1) Select a base year - No drastic fluctuation / economic event (no war, govt instability) 2) Create a basket of goods - this represents the average spending pattern of each household 3) Collect data from big to small retail stores - This is because the average price of the commodities have changed since the base year 4) Calculate price index for each item - Price index = (current year price / base year price) x 100 5) Calculate assigned weight for each item - Weight = (expenditure on the good/total expenditure) x 100 - This is how much households spend their income on each category of G&S to reflect the relative importance of G&S in consumer spending - E.g. weightage of food may decrease in a basket of goods as it is price inelastic, thus consumers may spend a lower proportion of their income on it as their income rises 6) Calculate weighted index - Weighted index = index x weighted 7) Calculate CPi - CPI = total weighted price index / total weight 8) Calculate rate of inflation - (CPI 2 - CPI 1) / (CPI 1) x 100

Link inflation to balance of trade

BOT = the difference between a country's exports and imports. (the biggest component in CA and BOP) Inflation makes exports less competitive → reduce DD for X → BOT deficit Note: if DD for X is inelastic → inflation will lead to improvement in BOT.

Define deflation

Continuous fall in the price level of an economy over time (negative inflation); also refers to a time where there is a slowdown in the economy's growth rate **FALL IN INFLATION RATE ≠ FALL IN PRICE LEVEL** Fall in inflation rate --- if inflation rate is still positive, price level is rising, just at slower rate.
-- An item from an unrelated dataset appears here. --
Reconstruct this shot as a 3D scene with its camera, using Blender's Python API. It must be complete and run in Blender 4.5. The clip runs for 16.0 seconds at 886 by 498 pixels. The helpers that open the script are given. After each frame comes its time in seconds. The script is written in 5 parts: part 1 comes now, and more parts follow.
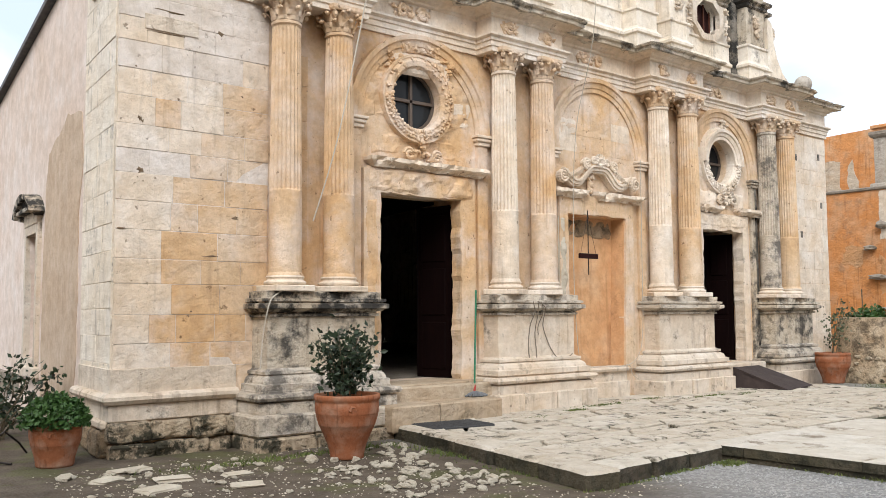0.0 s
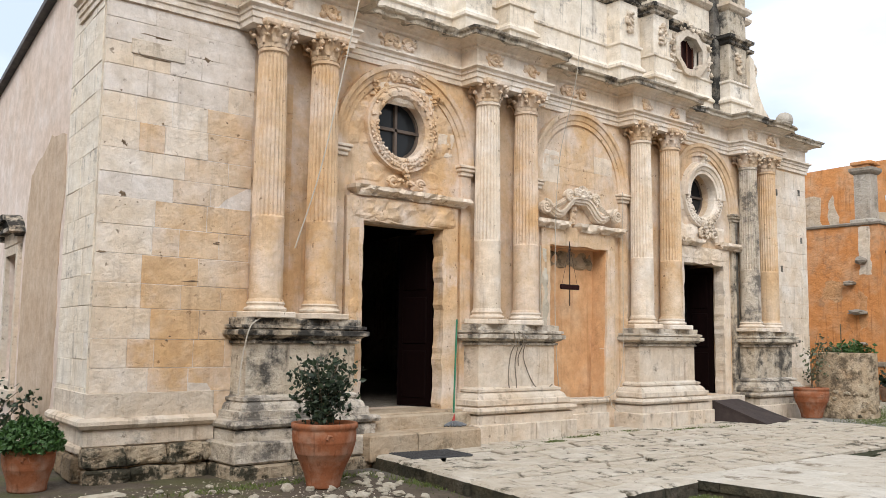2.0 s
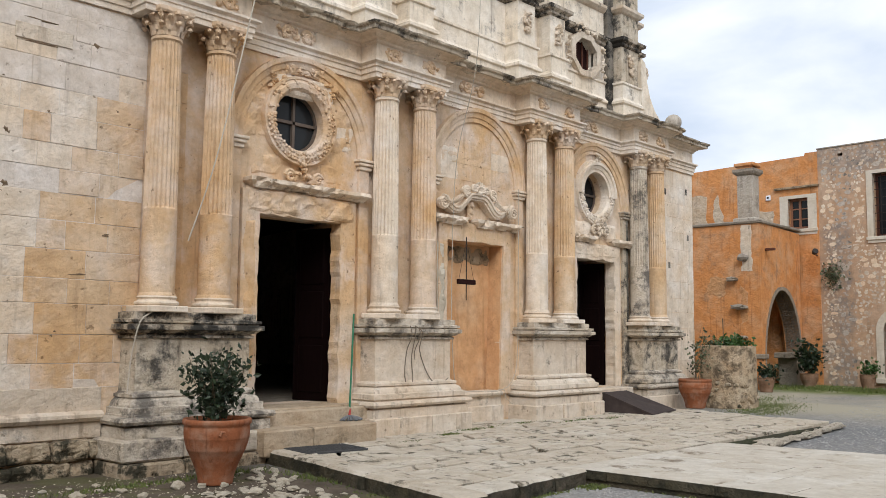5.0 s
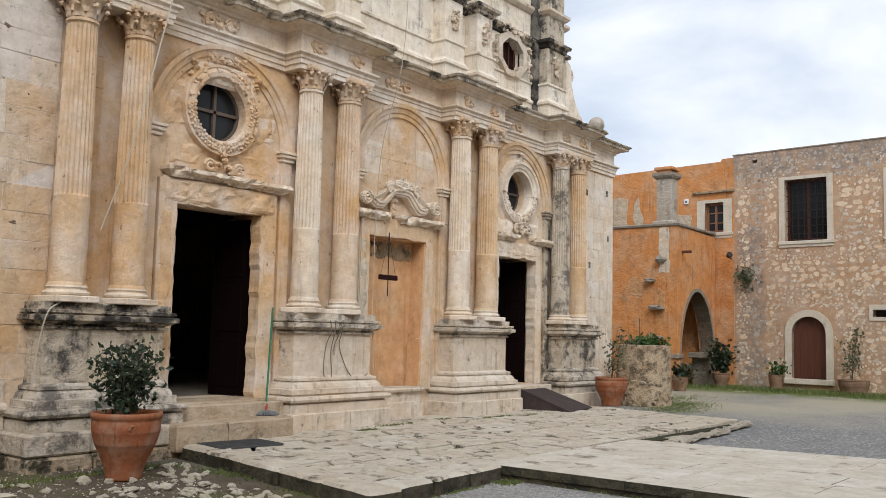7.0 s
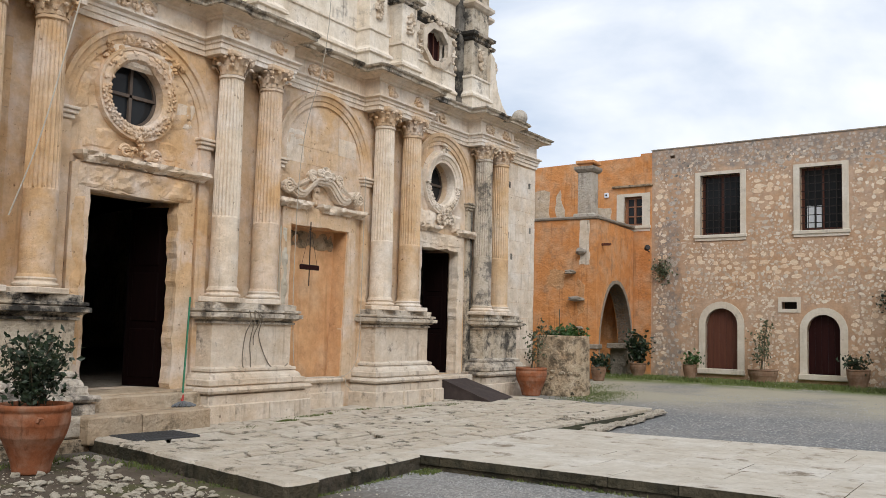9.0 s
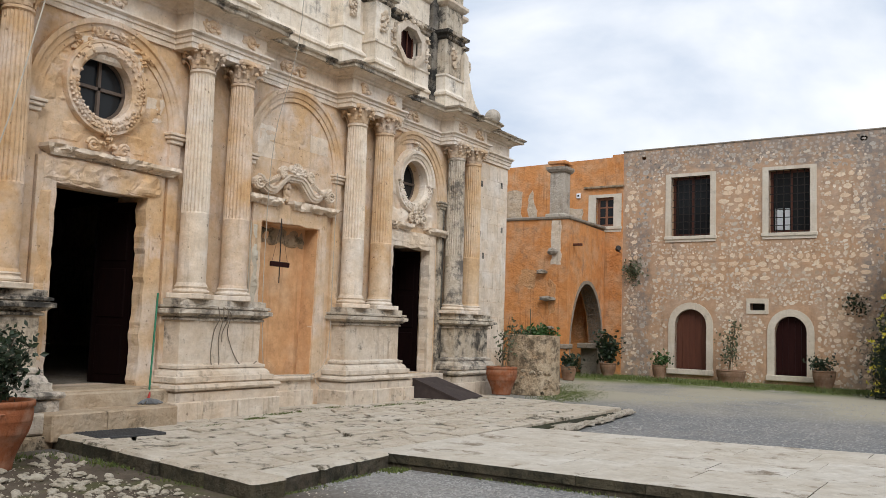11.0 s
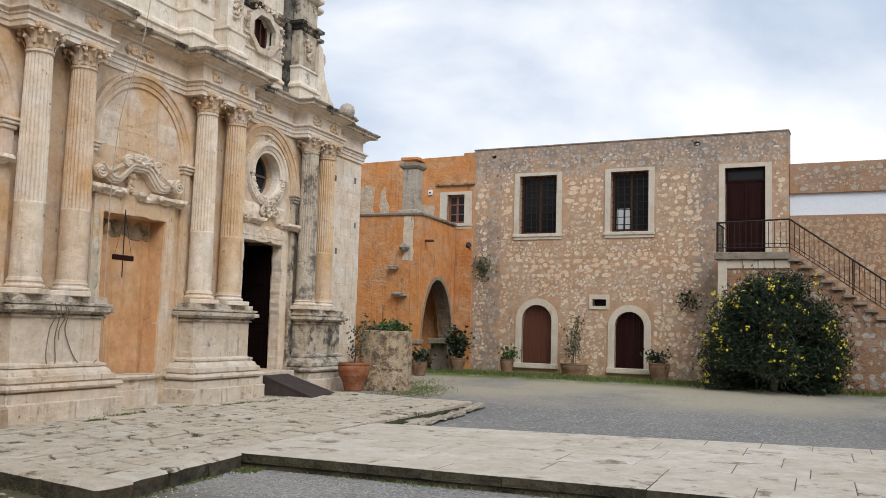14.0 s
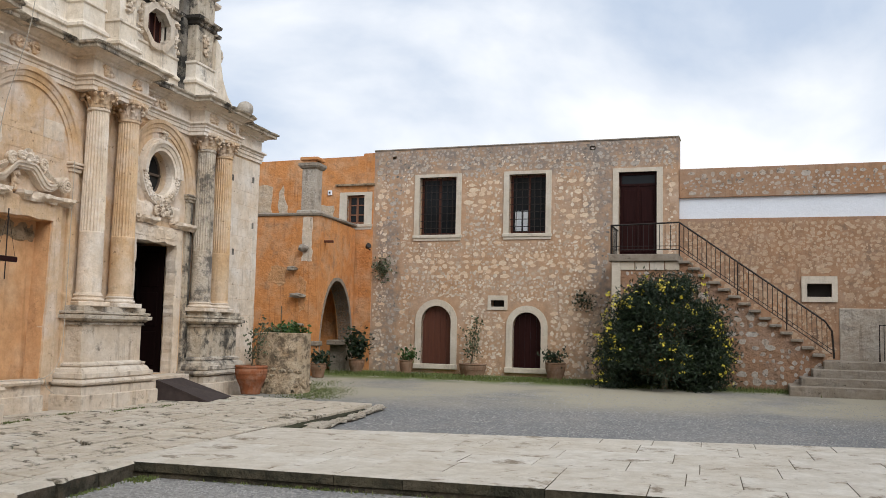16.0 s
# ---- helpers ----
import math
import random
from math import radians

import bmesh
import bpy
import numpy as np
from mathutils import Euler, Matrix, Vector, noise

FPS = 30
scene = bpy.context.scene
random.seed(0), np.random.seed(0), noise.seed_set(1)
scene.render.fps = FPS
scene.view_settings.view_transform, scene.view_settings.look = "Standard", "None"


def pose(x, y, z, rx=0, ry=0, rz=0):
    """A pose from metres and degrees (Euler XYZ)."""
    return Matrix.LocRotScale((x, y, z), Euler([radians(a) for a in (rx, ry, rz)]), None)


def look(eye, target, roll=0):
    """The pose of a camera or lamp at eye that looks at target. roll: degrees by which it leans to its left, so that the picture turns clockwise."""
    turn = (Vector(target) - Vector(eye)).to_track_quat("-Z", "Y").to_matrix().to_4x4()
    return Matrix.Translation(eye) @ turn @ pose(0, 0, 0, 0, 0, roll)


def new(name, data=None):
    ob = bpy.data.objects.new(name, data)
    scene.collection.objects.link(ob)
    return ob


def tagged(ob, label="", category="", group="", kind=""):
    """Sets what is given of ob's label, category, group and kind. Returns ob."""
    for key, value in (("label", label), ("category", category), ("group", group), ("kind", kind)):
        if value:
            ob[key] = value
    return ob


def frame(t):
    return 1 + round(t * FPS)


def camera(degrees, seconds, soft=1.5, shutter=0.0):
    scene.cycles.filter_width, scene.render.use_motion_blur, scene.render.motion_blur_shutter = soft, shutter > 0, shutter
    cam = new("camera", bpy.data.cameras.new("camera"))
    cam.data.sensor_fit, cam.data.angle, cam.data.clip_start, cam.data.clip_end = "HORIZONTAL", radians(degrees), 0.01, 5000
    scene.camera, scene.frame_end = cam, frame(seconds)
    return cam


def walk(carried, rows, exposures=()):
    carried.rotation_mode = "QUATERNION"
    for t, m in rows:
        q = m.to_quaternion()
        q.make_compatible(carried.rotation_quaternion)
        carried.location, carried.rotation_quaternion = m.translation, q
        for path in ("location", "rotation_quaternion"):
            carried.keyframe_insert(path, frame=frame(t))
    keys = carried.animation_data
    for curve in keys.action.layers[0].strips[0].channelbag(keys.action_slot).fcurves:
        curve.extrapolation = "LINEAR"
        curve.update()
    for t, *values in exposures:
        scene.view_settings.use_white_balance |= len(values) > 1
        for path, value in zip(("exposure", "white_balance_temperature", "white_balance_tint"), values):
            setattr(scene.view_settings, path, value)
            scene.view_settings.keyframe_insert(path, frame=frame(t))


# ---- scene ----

Define and explain indexation

Economic variables like wages/taxes are increased in line with inflation. Reduces many costs of inflation and reduces pressure on govt to tackle problem of inflation directly, but is NOT A CURE for inflation May hinder govt attempts to reduce inflation because indexation builds in further cost increases

Define and explain anticipated inflation

Inflation that is expected, predicted or known. It is better to have expected the rate of inflation when it comes to individual, businesses and govt planning, as economic agents can take steps to mitigate the effects of inflation through indexation - appropriate policies can be planned or identified and implemented to offset or tackle the potential inflation. - easier to plan --> foreign / local investors, export buyers, lenders and savers - indexation can be done --> govt can adjust certain payments and values, e.g. transfer payments, taxation etc to maintain the real value of pensions and disposable incomes

Link inflation to exchange rate

Inflation → prices rise → losing international competitiveness → DD for exports fall → DD for currency fall → ER depreciates LOW ER: - Imported raw materials are more expensive → CPI - Exports are relatively cheaper → DD for exports rises → AD rises → DPI HIGH ER: - Imported raw materials are cheaper → moderating CPI - Exports become more expensive → reduce DD for exports and increase DD for imports → moderating DPI The impacts of inflation on exports and imports will be depending on: - Other countries' inflation rate - The cost of production - The quality of exports - The PED for exports

Consequences of high and fluctuating inflation

LOSERS 1) Fixed income earners (salary workers and pensioners) - As their incomes do not change according to their output level, their real income drops 2) Low income earners - Inflation harms the poorest members of society far more than those on high incomes - Those of the high income group have accumulated wealth and thus are not so affected by higher prices 3) Consumers - The purchasing power of consumers decline as the real value of money drops, leading to rise in cost of living 4) Savers - Real value of savings decline during inflation when interest rates remain unchanged (or are negative) - Unless banks are willing to increase the interest rate to offset the effect of inflation, households/firms/govt are discouraged to save as money becomes less effective as a store of value 5) Lenders (creditors) - Money lent to borrowers are worth less when they repay the loan during inflation - Thus, inflation will distribute income unfairly from lenders to borrowers 6) Exporters - Inflation erodes the international competitiveness of a country's exports. - This causes a fall in demand for exports, lowering export earnings and possibly lower economic growth and unemployment. 7) Firms - Menu costs - added cost for firms to update their catalogues, price lists and menus regularly to accommodate changing prices 8) Govt - If exports are impacted, it will lead to CAD - This affects foreign investments, resulting in BOP deficit WINNERS 1) Borrowers (debtors) - Real value of the debt declines if real interest rates are negative, meaning that they repay less in real term during inflation 2) Workers with strong wage bargaining power - Workers suffer from a fall in real wage during inflation, thus trade unions can argue a case for a pay rise to maintain their real income. - This causes labour costs to rise, lowering firms' profit margin. If the firm does not concede to the trade union's demands, workers may carry out industrial disputes which affect the firm's production.

Evaluate - factors determining severity of inflation in the economy

Rate Duration Anticipated or unanticipated Types of inflation (on output level) Comparison with other countries Whether the country is an exporter or importer

Evaluate - compare inflation and CAD

Rate of inflation Size of deficit If the country is an open or closed economy PED of imports and exports

What is the general effect of inflation?

When a country is experiencing inflation, the real value (internal value) of the country's money will fall, decreasing the purchasing power of money and increasing the cost of living in the country --> causing a fall in standard of living. This makes conditions far less predictable for economic stability. Thus, maintaining a low and stable rate of inflation is always beneficial to an economy.